Wednesday, July 8, 2009

added caterpillar

I bought some shares of Caterpillar (CAT) today for my wife's RRSP. The basic thesis for this purchase is that for a long term hold, Caterpillar offers exposure to a leader in building out the infrastructure of the world. The short term may look very gloomy for this company, which presents a buying opportunity as the shares are down 65% from their all time high.

Caterpillar's CEO is actually predicting a return to 2008 sales levels within five years. This may or may not occur, but it is interesting to note that CAT was trading at $63-$85 during 2008 before the crisis hit.

Incidentally the stock actually yields a surprising 5.5% and is maintaining the dividend for now in the face of the downturn.


Andrew said...

I've always wanted to purchase CAT but the price was always a bit out of reach until now.

The main reason CAT is a overall good reason to have, is that people will always need to move dirt, whether it be in small or massive quanities.

Progress and infrastructure does not happen without moving some dirt.

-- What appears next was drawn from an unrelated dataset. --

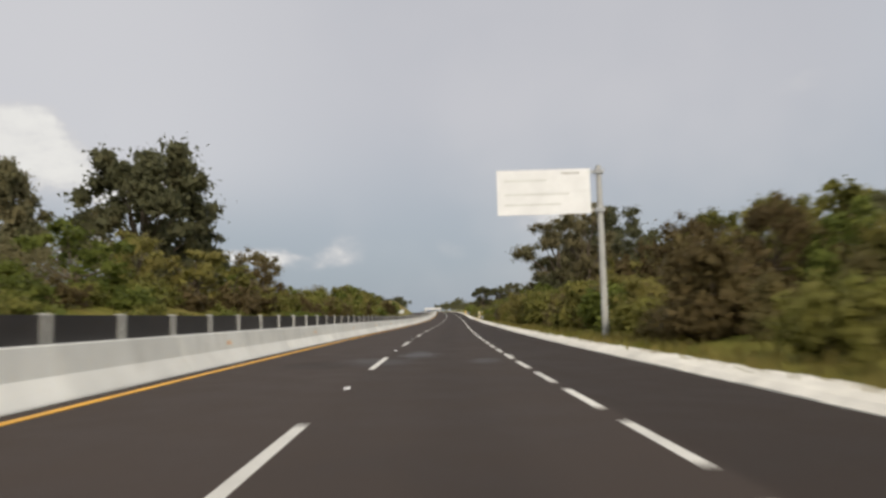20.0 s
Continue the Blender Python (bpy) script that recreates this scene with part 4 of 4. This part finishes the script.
PROTO = {
    "oak": (lambda: make_tree("broadleaf_tree", "large dark broadleaf tree with a rounded open crown", round_lobes(3, 10, 4.3, 17), 10, 0.26, 4500, 0.112, LEAF_DARK, 3), 10.0),
    "oak2": (lambda: make_tree("layered_tree", "tall dark tree with an uneven layered crown", round_lobes(8, 10, 3.5, 16, 0.6, 0.36), 10, 0.24, 4000, 0.112, LEAF_DARK, 8), 10.0),
    "fine_oak": (lambda: make_tree("broadleaf_tree", "large dark broadleaf tree with a wide feathery crown", round_lobes(5, 11, 5.0, 24, 0.55, 0.34), 11, 0.27, 11000, 0.092, LEAF_DARK, 5), 11.0),
    "dome": (lambda: make_tree("domed_tree", "tall dark tree with a full domed crown", round_lobes(7, 11, 4.4, 34, 0.8, 0.22), 11, 0.26, 14000, 0.126, LEAF_DARK, 7, None, 0.42), 11.0),
    "fine_green": (lambda: make_tree("roadside_tree", "yellow-green roadside tree with a tall loose crown", round_lobes(19, 8, 3.0, 17, 0.8, 0.22), 8, 0.16, 6000, 0.092, LEAF_OLIVE, 19), 8.0),
    "fine_brown": (lambda: make_tree("dry_tree", "olive-brown half-dry tree with a dense spreading crown", round_lobes(27, 9, 4.4, 18, 0.6, 0.30), 9, 0.2, 6800, 0.092, LEAF_BROWN, 27), 9.0),
    "grove": (lambda: make_tree("woodland_tree", "dark green woodland tree with a dense crown", round_lobes(12, 8, 3.4, 12, 0.85, 0.26), 8, 0.2, 2120, 0.124, LEAF_DARK, 12), 8.0),
    "green": (lambda: make_tree("roadside_tree", "mid-green roadside tree with a low crown", round_lobes(17, 7, 3.2, 12, 0.8, 0.22), 7, 0.16, 2120, 0.124, LEAF_GREEN, 17), 7.0),
    "olive": (lambda: make_tree("olive_tree", "olive-yellow roadside tree with a loose crown", round_lobes(23, 7, 2.9, 11, 0.8, 0.24), 7, 0.15, 2120, 0.124, LEAF_OLIVE, 23), 7.0),
    "brown": (lambda: make_tree("dry_tree", "brownish half-dry tree with thin foliage", round_lobes(29, 8, 3.3, 12, 0.75, 0.30), 8, 0.17, 2120, 0.124, LEAF_BROWN, 29, PALE_BARK), 8.0),
    "umbrella": (lambda: make_tree("umbrella_tree", "spreading flat-topped tree with a dark feathery crown", umbrella_lobes(31, 8, 3.6, 20) + [(1.2, -0.6, 4.2, 1.4, 1.4, 1.0), (-1.3, 0.8, 4.6, 1.4, 1.4, 0.9), (0.4, 1.4, 3.2, 1.3, 1.3, 0.9)], 8, 0.2, 10600, 0.092, LEAF_DARK, 31), 8.0),
    "bare": (lambda: bare_tree("bare_tree", "leafless grey tree with many fine twigs", 10, 37), 7.3),
    "wisp": (lambda: make_tree("sparse_tree", "thin tree with sparse tufts of leaves", round_lobes(41, 9, 2.4, 9, 0.5, 0.5), 9, 0.10, 900, 0.09, LEAF_BROWN, 41, PALE_BARK, 0.0), 9.0),
    "bush_green": (lambda: make_bush("green_bush", "dense mid-green leafy roadside bush", 51, 4.0, 2.8, 1060, 0.112, LEAF_GREEN), 2.8),
    "bush_olive": (lambda: make_bush("olive_bush", "olive-green leafy roadside bush", 53, 3.8, 2.6, 1060, 0.112, LEAF_OLIVE), 2.6),
    "bush_brown": (lambda: make_bush("brown_bush", "brownish half-dry roadside thicket", 57, 4.2, 3.0, 1060, 0.112, LEAF_BROWN), 3.0),
    "bush_dark": (lambda: make_bush("dark_bush", "dense dark green roadside thicket", 59, 4.4, 3.4, 1060, 0.112, LEAF_DARK), 3.4),
    "tall_green": (lambda: make_bush("tall_bush", "tall dense mid-green leafy bush", 52, 4.6, 5.2, 1780, 0.113, LEAF_GREEN), 5.2),
    "tall_olive": (lambda: make_bush("tall_bush", "tall olive-green leafy bush", 54, 4.4, 5.0, 1780, 0.113, LEAF_OLIVE), 5.0),
    "tall_brown": (lambda: make_bush("tall_bush", "tall brownish half-dry thicket", 58, 4.8, 5.4, 1780, 0.113, LEAF_BROWN), 5.4),
    "tall_dark": (lambda: make_bush("tall_bush", "tall dense dark green thicket", 60, 5.0, 5.6, 1780, 0.113, LEAF_DARK), 5.6),
    "weed": (lambda: make_bush("weed_clump", "low clump of rank green weeds on the bank", 71, 3.0, 1.3, 380, 0.10, LEAF_GREEN), 1.3),
    "dry_weed": (lambda: make_bush("weed_clump", "low clump of olive-brown weeds on the bank", 73, 3.0, 1.3, 380, 0.10, LEAF_OLIVE), 1.3),
    "near_green": (lambda: make_bush("green_bush", "dense mid-green leafy roadside bush", 61, 3.8, 2.8, 2450, 0.071, LEAF_GREEN), 2.8),
    "near_olive": (lambda: make_bush("olive_bush", "olive-green leafy roadside bush", 63, 3.6, 2.6, 2450, 0.071, LEAF_OLIVE), 2.6),
    "near_brown": (lambda: make_bush("brown_bush", "brownish half-dry roadside thicket", 67, 4.0, 3.0, 2450, 0.071, LEAF_BROWN), 3.0),
    "near_dark": (lambda: make_bush("dark_bush", "dense dark green roadside thicket", 69, 4.2, 3.4, 2450, 0.071, LEAF_DARK), 3.4),
}
grown = {}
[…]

MG (moneygardener) said...

It could go lower but I think with a long term view the stock looks at least fairly valued here.

Daniel M. Ryan said...

For a stock in the lowest quintile of P/E's CAT has an incredibly high long-term ROE and EPS growth. Despite its 1Q '09 loss of 19 cents/share, as compared with 1Q '08 earnings of $1.45, its 1Q '09 cash flow from operations was up as compared with 1Q '08. So was free cash flow; it was also 1.78 times 1Q '09's dividend payout.

Earnings are going to be crimped this year, but I see no reason why the dividend won't be maintained.